In an effort to make the joint employer test more employer-friendly from a liability perspective, the DOL under the Trump Administration proposed the first update to the joint employment standard in nearly 60 years. The new rule established a four-factor balancing test to determine joint employer status, focusing on whether the employer may:

  1. hire or fire the employee;
  2. supervise and control the employee’s work schedules or condition of employment;
  3. determine the employee’s rate and method of payment; and
  4. maintain the employee’s employment records.

Following the issuance of the rule earlier this year, a coalition of 17 states and the District of Columbia contended that the new four-factor test ran afoul of the Administrative Procedures Act (“APA”)  governing the rulemaking procedures of the DOL and other federal administrative agencies.

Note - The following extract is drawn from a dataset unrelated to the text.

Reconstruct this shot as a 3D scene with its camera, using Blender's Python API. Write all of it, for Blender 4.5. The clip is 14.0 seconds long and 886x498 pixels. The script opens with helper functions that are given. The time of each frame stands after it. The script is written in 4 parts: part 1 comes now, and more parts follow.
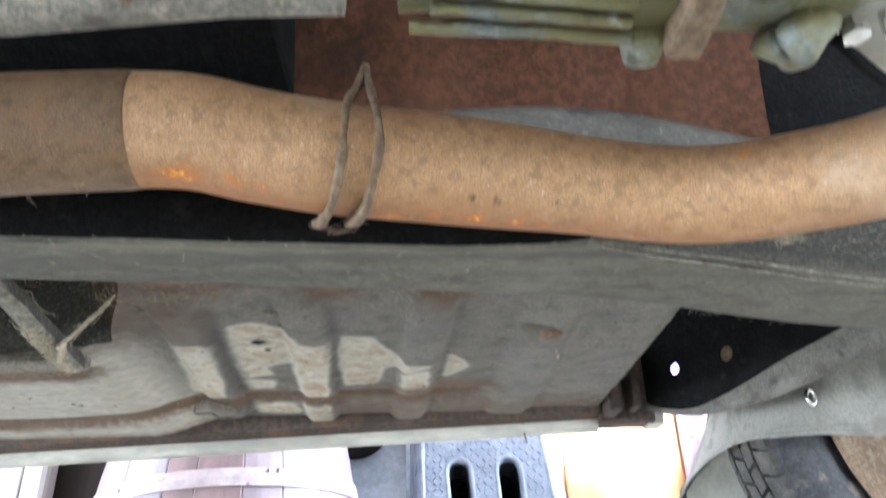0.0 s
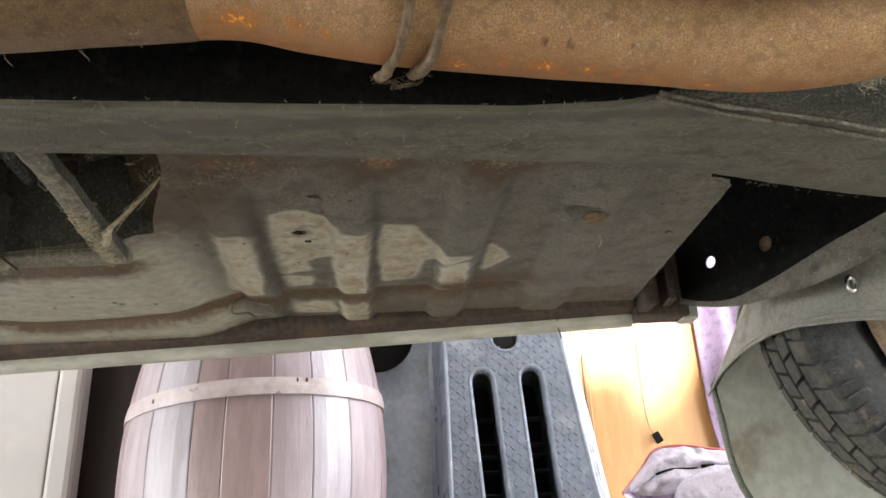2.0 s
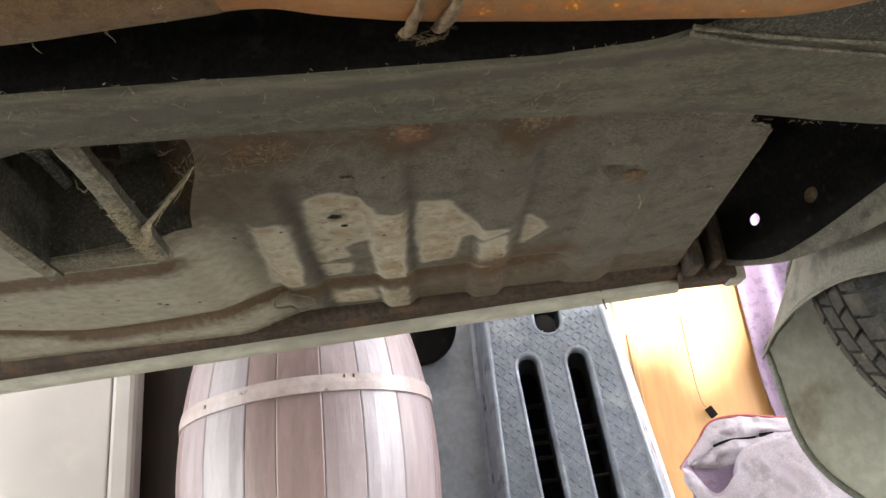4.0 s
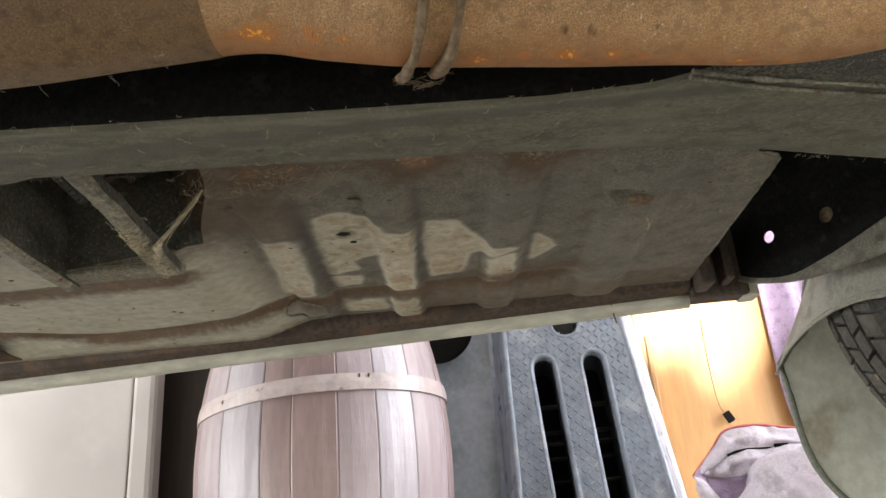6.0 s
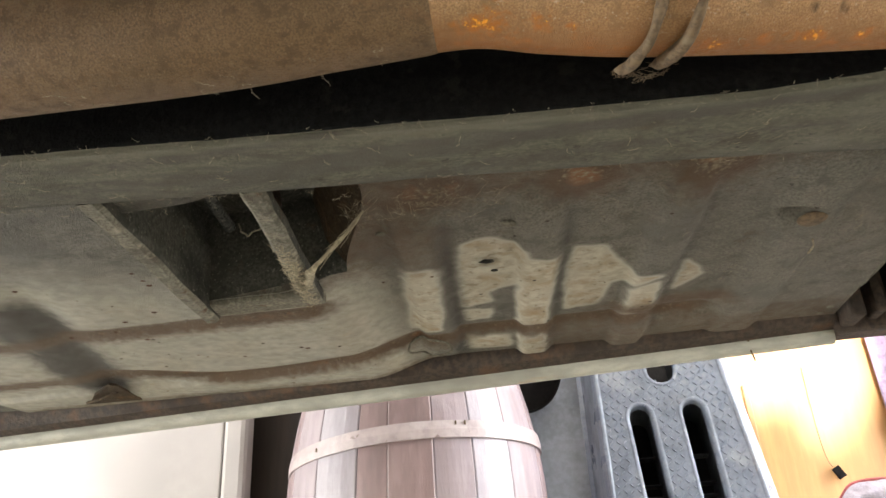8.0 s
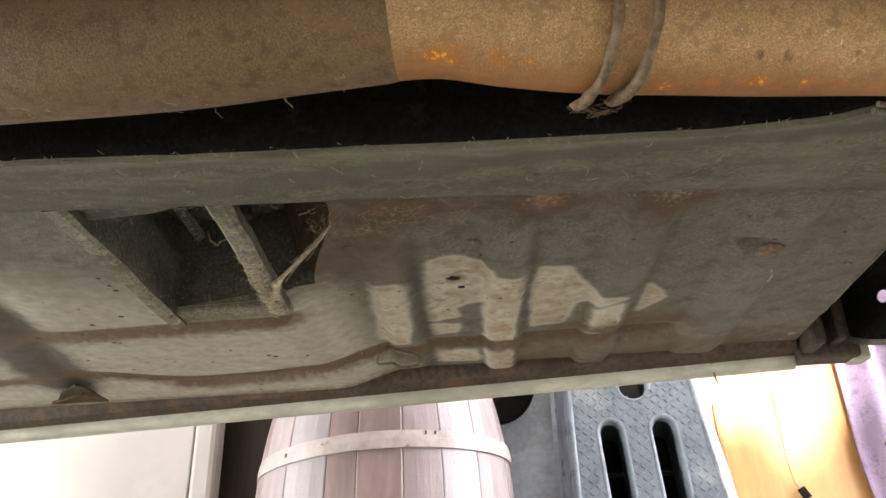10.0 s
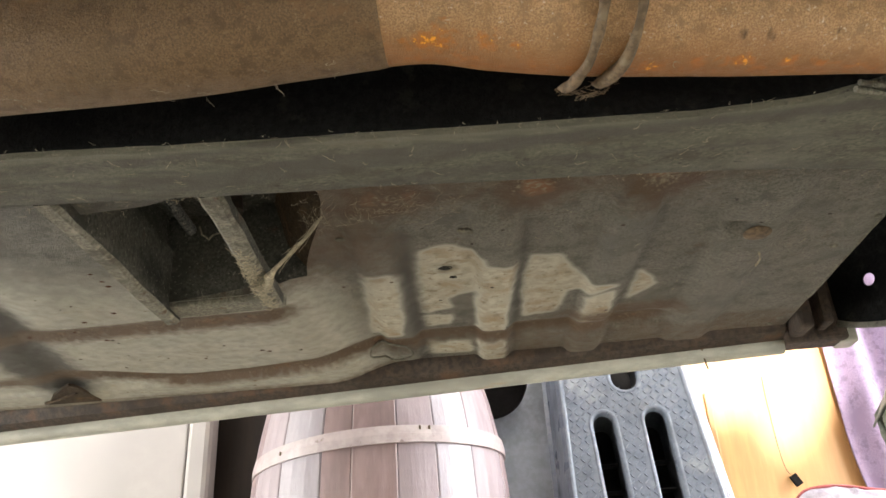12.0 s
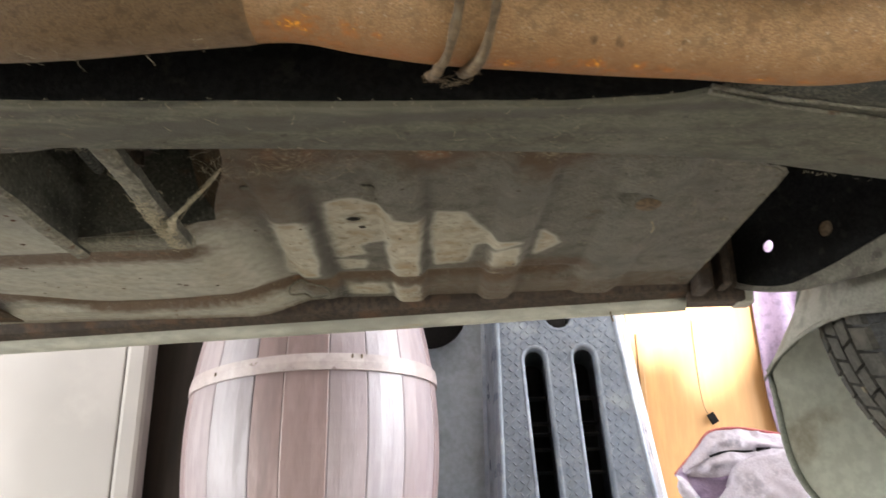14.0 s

In ruling on the coalition’s motion for summary judgment, SDNY Justice Gregory Woods held that the new test did, in fact, violate the APA and the FLSA by unlawfully narrowing the broad definition of “joint employer” with respect to vertical joint employment relationships, i.e. subcontract employees or employees of staffing agencies contracted for employment. The four-factor test, however, remains in effect for horizontal joint employment relationships.


While this may be bad news for employers hoping to substantially reduce potential liability exposure in vertical joint employment relationships, the SDNY’s decision may only be a temporary setback, as this case will likely be appealed to the United States Court of Appeals for the Second Circuit. Tyson & Mendes will be carefully following this case and providing important updates as it progresses.